4. Plodding is often the pace of God.

I want things to happen fast. I delight in the rapid movements to Jesus we increasingly hear about. But I know one of God’s basic units of work is the transformation of the human heart and that usually takes time. As do learning a language, shifting the missional direction of a church, or opening eyes that have by years of habit been closed to certain works of God. We need determination over time.

William Carey, when asked late in life how he accomplished so much, replied, “I can plod. I can persevere in any definite pursuit. To this I owe everything.” (Read more.)

It’s that grit, that determination, that helped Carey and so many others live lives that qualify them to be on the “of whom the world was not worthy” list in Hebrews 11. Don’t grow weary of doing good (Galatians 6:9), and don’t give up praying (Luke 18). God will bring about his results through you.

5. Consider how much we owe pioneering women.

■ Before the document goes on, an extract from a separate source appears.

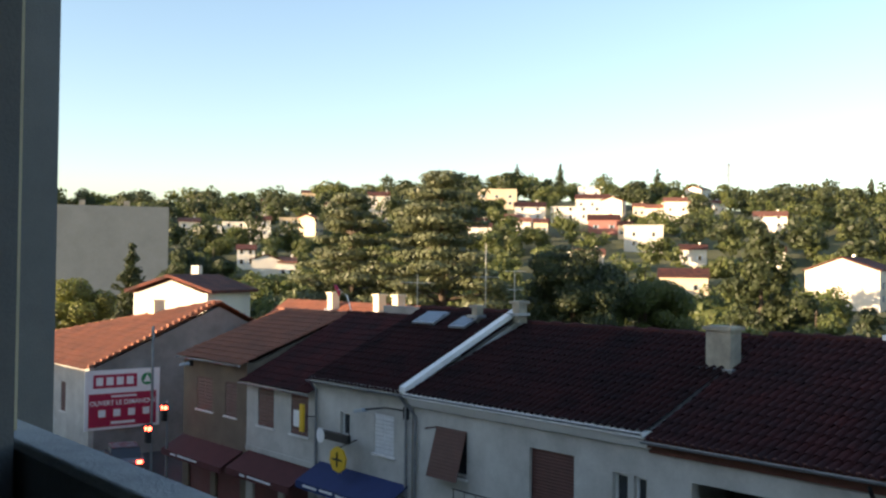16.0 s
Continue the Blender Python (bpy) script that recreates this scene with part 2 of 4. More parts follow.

The Perspectives lesson I just taught emphasizes the men who pioneered modern mission efforts but also highlights the women who were behind, alongside, and not infrequently in front of them. We’re reminded they did the same work as the men, but against prevailing social norms. As they said of Ginger Rogers, she did everything Fred Astaire did, but backwards and in high heels!

And, let’s be frank here, a lot of them also gave birth, no easy task in your home culture and rife with challenges when done in another. Sadly, they also buried many of the children they bore. I can’t even imagine that pain.

My hat is off to poor, broken Dorothy, to Hannah Marshman, Lottie Moon, to countless others, and to the contemporary missionary women Marti Wade illuminates in Through Her Eyes, a book you should probably get right now! To whatever degree it’s in my power, I want to cheer on such women and say thanks for leading us forward.